Clips as scene scripts
═══
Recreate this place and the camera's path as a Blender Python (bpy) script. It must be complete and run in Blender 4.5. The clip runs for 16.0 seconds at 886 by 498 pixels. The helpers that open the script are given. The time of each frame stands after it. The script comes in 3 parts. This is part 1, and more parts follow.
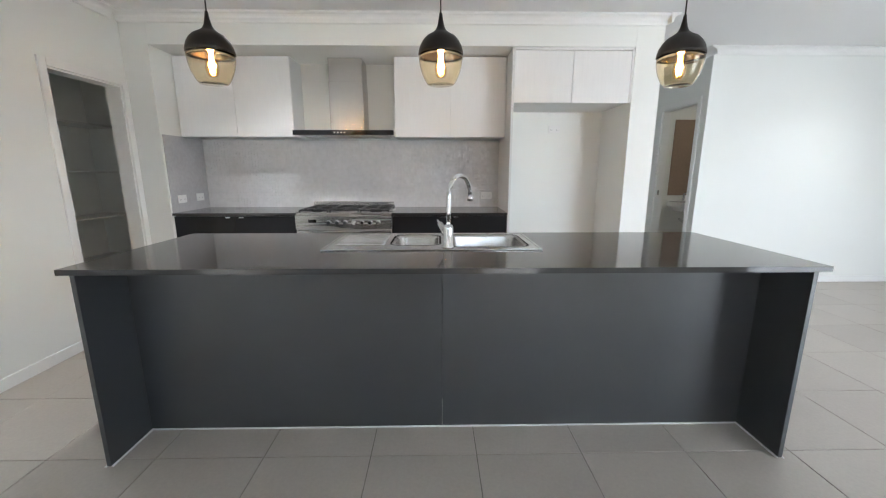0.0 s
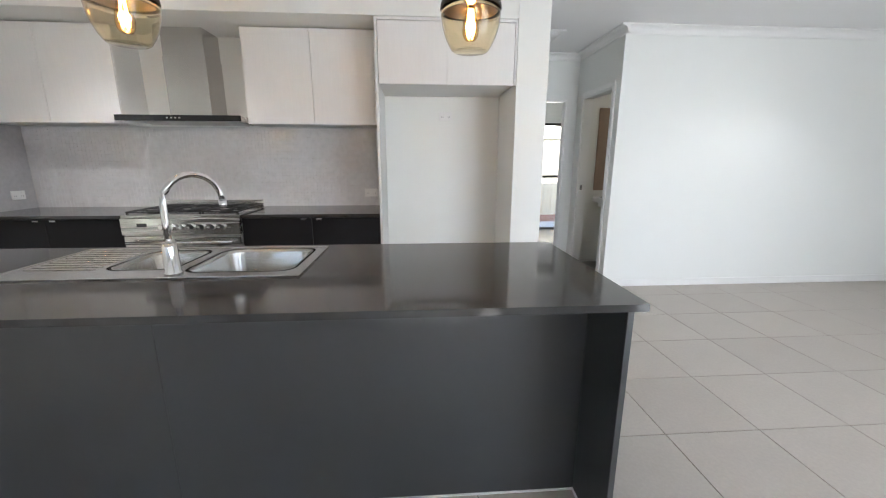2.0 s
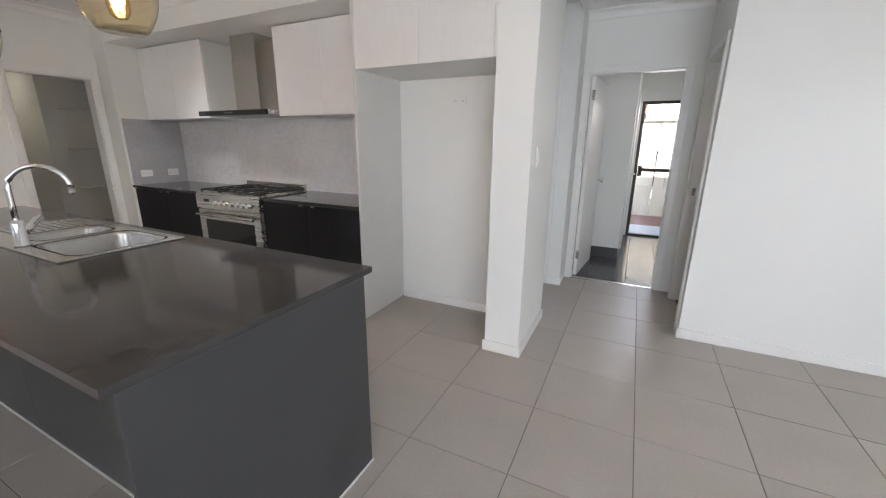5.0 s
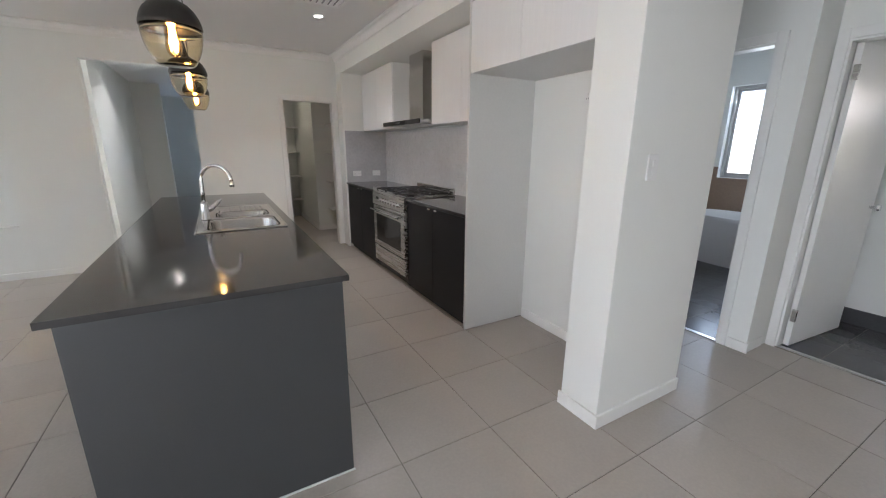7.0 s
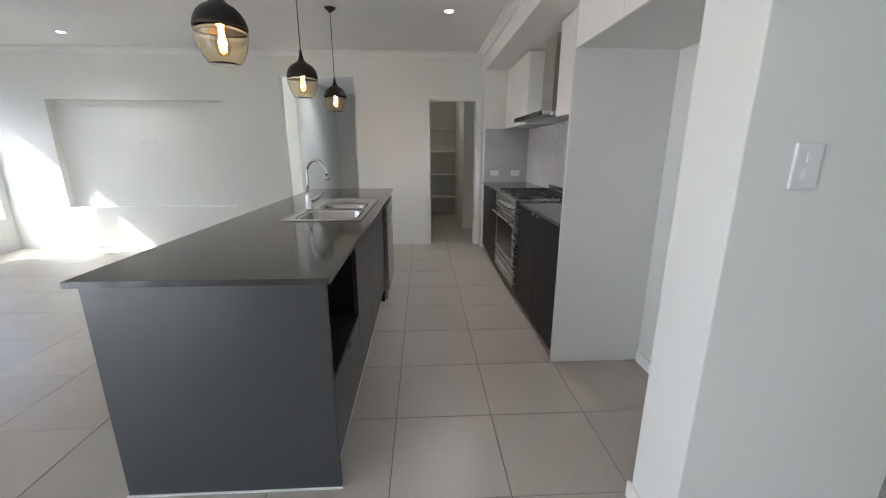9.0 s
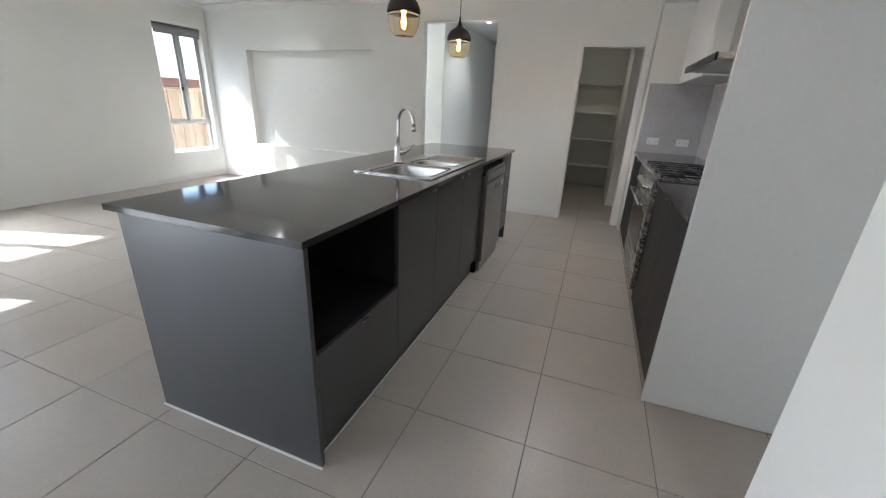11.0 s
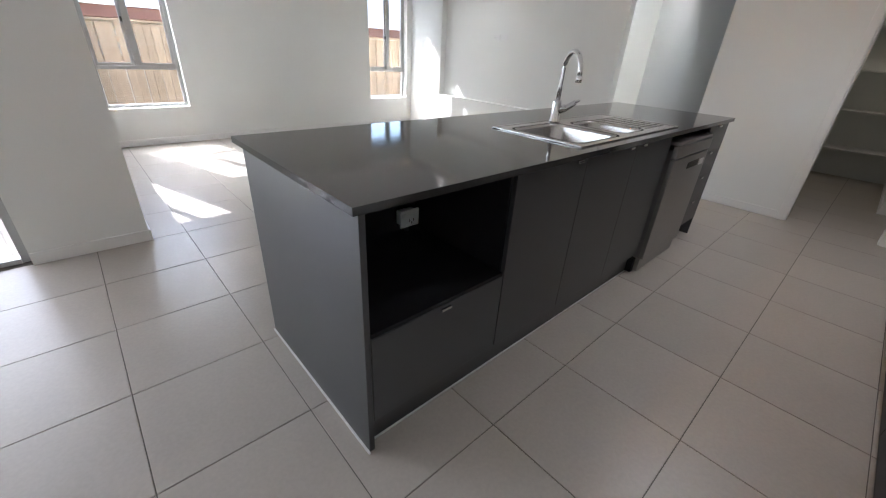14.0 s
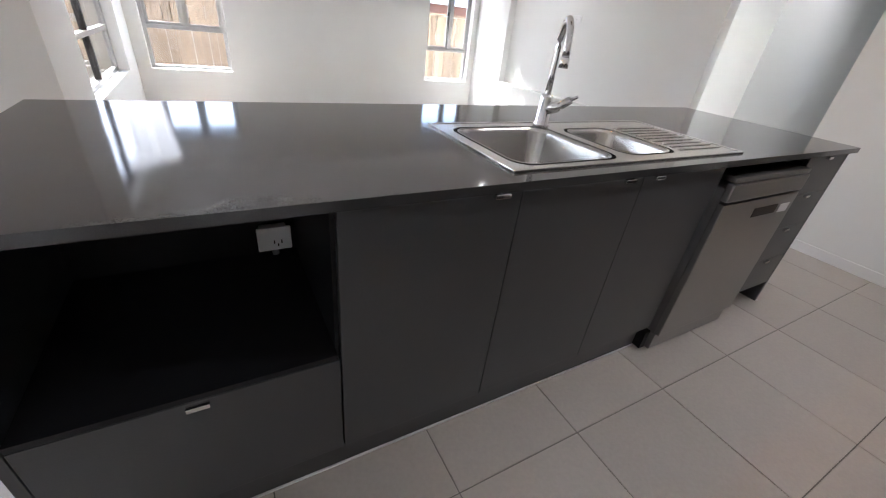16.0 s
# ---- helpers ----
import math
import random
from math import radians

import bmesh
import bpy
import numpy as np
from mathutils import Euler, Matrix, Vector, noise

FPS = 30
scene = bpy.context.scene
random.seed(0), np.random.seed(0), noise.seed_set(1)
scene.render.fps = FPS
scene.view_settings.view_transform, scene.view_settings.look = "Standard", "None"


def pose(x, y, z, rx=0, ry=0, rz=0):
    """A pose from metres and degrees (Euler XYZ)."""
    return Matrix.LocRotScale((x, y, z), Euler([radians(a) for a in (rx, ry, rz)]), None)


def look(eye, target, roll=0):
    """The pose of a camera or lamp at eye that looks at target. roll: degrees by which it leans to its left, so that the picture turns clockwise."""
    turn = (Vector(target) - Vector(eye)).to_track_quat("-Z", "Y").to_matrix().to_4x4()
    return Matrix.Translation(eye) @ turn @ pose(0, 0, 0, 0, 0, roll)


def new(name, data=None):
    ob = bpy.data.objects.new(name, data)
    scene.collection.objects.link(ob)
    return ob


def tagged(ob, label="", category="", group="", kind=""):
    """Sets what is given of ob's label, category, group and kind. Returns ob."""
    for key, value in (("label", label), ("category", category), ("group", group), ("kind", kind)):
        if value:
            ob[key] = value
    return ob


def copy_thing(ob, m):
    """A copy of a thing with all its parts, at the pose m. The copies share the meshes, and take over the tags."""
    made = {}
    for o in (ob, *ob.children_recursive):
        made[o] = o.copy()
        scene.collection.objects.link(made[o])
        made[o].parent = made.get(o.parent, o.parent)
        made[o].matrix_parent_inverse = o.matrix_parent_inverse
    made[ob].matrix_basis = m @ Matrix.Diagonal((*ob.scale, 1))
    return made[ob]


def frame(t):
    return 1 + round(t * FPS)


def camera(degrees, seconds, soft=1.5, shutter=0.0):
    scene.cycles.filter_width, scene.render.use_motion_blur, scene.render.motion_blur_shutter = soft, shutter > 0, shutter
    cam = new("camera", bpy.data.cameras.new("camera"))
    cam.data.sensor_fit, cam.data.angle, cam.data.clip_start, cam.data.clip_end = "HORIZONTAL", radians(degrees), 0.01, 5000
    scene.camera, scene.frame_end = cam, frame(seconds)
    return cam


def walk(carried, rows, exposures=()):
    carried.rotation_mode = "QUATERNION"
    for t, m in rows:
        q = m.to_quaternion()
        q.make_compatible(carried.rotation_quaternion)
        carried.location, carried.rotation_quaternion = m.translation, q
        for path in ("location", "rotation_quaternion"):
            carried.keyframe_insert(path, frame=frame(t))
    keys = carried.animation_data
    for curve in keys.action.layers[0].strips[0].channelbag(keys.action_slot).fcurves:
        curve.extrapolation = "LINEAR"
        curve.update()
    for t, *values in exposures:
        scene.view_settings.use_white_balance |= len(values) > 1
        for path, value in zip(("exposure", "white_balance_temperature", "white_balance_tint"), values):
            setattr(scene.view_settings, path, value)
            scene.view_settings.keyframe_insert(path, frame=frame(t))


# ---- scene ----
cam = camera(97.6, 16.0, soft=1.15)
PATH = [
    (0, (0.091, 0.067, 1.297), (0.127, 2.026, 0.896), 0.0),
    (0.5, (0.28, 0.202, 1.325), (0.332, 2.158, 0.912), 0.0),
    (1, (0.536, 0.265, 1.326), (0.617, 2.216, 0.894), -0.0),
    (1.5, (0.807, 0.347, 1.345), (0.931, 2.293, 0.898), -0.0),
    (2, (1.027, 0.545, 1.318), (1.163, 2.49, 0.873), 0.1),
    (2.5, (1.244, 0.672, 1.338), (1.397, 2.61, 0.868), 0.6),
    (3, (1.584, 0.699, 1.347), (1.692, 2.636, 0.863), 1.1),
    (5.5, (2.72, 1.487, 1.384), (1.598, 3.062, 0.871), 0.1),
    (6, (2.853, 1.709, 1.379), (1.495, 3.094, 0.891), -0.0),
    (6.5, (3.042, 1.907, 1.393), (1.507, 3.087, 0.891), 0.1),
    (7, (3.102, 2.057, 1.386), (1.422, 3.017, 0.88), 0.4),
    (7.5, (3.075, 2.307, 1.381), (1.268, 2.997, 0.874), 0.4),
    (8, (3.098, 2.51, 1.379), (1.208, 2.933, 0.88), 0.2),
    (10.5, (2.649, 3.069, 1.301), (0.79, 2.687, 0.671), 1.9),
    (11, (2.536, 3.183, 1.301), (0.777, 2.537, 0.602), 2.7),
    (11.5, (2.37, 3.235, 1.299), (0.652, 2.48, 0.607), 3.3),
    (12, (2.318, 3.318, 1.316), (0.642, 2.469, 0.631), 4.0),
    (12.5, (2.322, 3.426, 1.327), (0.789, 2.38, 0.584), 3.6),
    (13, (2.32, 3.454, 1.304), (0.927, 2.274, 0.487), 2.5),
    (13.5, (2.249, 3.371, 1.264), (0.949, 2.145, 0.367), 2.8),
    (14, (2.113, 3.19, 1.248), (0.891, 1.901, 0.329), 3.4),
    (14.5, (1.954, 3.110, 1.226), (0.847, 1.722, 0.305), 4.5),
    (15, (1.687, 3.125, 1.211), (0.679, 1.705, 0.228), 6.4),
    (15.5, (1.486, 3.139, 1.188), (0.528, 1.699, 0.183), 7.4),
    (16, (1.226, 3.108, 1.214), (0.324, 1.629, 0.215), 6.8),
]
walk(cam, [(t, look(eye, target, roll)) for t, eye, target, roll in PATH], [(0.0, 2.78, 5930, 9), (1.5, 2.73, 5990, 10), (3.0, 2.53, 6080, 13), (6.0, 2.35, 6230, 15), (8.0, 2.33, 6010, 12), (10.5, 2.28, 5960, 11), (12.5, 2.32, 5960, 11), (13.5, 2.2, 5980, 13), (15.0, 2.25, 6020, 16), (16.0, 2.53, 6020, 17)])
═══
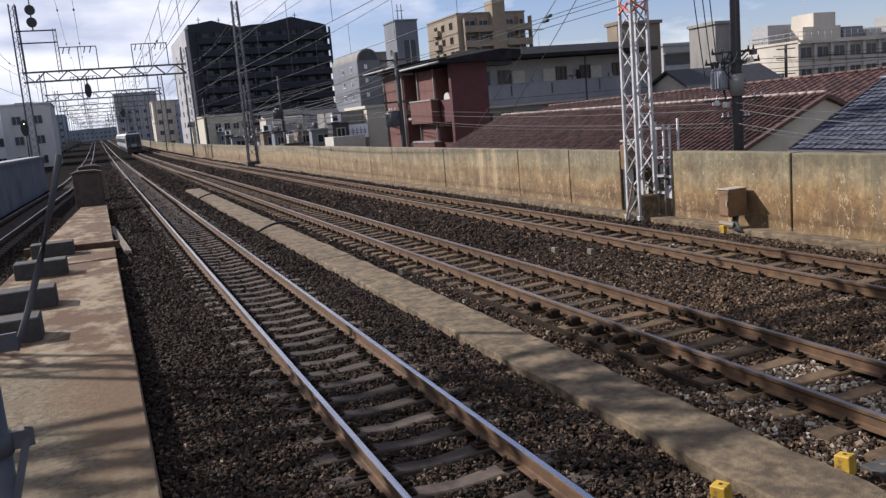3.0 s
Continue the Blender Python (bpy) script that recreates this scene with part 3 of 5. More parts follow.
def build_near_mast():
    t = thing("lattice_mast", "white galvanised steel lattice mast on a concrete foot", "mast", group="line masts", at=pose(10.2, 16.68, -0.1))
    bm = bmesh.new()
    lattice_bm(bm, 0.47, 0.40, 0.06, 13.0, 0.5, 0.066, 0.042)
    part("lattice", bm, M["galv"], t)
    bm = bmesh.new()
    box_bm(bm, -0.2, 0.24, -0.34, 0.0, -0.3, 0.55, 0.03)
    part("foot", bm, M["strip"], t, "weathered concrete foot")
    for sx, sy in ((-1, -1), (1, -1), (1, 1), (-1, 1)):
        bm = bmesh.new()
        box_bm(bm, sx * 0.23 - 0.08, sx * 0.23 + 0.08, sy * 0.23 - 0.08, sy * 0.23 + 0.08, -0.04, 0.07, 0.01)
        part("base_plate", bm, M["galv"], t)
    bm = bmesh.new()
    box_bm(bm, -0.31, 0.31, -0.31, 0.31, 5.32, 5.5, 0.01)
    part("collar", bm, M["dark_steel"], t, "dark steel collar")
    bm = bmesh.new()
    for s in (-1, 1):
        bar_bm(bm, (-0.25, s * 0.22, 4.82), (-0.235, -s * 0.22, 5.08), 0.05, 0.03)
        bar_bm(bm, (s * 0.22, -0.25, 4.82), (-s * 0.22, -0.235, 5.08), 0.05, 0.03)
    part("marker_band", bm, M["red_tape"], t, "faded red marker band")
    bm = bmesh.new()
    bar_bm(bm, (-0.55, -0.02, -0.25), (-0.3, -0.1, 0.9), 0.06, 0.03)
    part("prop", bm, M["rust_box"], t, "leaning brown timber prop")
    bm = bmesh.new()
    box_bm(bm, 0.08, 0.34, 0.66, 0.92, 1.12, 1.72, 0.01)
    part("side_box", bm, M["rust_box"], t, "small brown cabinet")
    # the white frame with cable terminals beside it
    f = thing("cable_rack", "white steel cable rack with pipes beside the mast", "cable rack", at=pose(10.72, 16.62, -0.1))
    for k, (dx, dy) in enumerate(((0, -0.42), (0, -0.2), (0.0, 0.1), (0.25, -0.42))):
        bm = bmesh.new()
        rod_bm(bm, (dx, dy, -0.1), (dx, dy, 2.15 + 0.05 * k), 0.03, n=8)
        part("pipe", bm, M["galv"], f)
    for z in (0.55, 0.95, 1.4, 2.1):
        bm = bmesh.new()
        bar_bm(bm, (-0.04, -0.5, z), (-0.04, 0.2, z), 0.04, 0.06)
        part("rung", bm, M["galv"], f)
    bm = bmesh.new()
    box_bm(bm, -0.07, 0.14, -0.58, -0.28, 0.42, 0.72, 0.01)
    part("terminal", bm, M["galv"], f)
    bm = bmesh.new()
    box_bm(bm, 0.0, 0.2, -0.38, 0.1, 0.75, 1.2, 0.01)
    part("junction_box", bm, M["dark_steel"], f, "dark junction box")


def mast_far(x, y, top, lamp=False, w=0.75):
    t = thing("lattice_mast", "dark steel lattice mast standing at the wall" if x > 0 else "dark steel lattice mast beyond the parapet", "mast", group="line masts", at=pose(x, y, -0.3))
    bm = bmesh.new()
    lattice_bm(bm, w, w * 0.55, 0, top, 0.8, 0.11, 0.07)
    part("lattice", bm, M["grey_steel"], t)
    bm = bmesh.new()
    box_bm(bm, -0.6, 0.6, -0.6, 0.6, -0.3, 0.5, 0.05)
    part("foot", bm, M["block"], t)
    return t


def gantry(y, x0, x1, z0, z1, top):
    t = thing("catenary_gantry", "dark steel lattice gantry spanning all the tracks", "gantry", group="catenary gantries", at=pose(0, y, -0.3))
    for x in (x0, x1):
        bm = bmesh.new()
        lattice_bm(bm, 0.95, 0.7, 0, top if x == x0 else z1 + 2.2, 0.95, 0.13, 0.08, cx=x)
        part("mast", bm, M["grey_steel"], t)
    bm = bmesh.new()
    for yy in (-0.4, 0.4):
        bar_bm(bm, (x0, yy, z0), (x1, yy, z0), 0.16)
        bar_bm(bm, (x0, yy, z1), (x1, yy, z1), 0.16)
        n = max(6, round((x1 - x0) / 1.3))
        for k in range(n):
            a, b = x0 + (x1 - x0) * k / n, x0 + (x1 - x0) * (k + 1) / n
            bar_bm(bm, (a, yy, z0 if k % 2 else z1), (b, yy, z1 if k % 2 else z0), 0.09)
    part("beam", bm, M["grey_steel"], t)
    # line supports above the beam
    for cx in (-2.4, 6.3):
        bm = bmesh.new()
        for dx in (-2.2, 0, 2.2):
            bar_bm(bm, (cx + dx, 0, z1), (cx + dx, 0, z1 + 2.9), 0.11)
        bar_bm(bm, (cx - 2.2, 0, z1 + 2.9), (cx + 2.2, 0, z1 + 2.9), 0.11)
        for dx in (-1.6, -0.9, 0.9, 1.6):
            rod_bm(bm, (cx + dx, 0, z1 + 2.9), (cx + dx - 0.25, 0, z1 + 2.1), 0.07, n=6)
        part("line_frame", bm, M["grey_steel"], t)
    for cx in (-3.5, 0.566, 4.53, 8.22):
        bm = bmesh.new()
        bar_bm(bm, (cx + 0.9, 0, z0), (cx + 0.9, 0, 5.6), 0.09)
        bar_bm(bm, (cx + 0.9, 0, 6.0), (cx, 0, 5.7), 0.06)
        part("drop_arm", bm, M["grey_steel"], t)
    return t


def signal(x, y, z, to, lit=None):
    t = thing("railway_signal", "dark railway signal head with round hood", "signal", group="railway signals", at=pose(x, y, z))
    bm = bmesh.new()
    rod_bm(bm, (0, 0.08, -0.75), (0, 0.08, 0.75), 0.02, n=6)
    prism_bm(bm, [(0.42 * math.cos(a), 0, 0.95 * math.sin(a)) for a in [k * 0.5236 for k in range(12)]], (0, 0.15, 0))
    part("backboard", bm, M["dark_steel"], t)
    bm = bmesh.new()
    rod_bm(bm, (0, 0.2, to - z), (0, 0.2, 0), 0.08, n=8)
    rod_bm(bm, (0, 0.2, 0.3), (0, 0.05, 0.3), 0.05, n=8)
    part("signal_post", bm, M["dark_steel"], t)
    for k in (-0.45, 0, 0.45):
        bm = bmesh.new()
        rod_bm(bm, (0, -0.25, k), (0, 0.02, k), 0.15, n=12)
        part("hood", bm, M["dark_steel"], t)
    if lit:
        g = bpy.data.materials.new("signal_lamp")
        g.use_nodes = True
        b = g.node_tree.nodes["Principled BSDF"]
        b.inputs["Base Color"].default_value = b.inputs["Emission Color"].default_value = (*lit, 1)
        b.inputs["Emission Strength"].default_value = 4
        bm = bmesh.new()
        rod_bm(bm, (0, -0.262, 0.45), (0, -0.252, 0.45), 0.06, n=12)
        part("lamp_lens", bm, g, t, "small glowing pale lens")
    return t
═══
## Exercise
Copy out each line of the records that holds the string "keys".

## Full response
    keys = carried.animation_data
    for curve in keys.action.layers[0].strips[0].channelbag(keys.action_slot).fcurves:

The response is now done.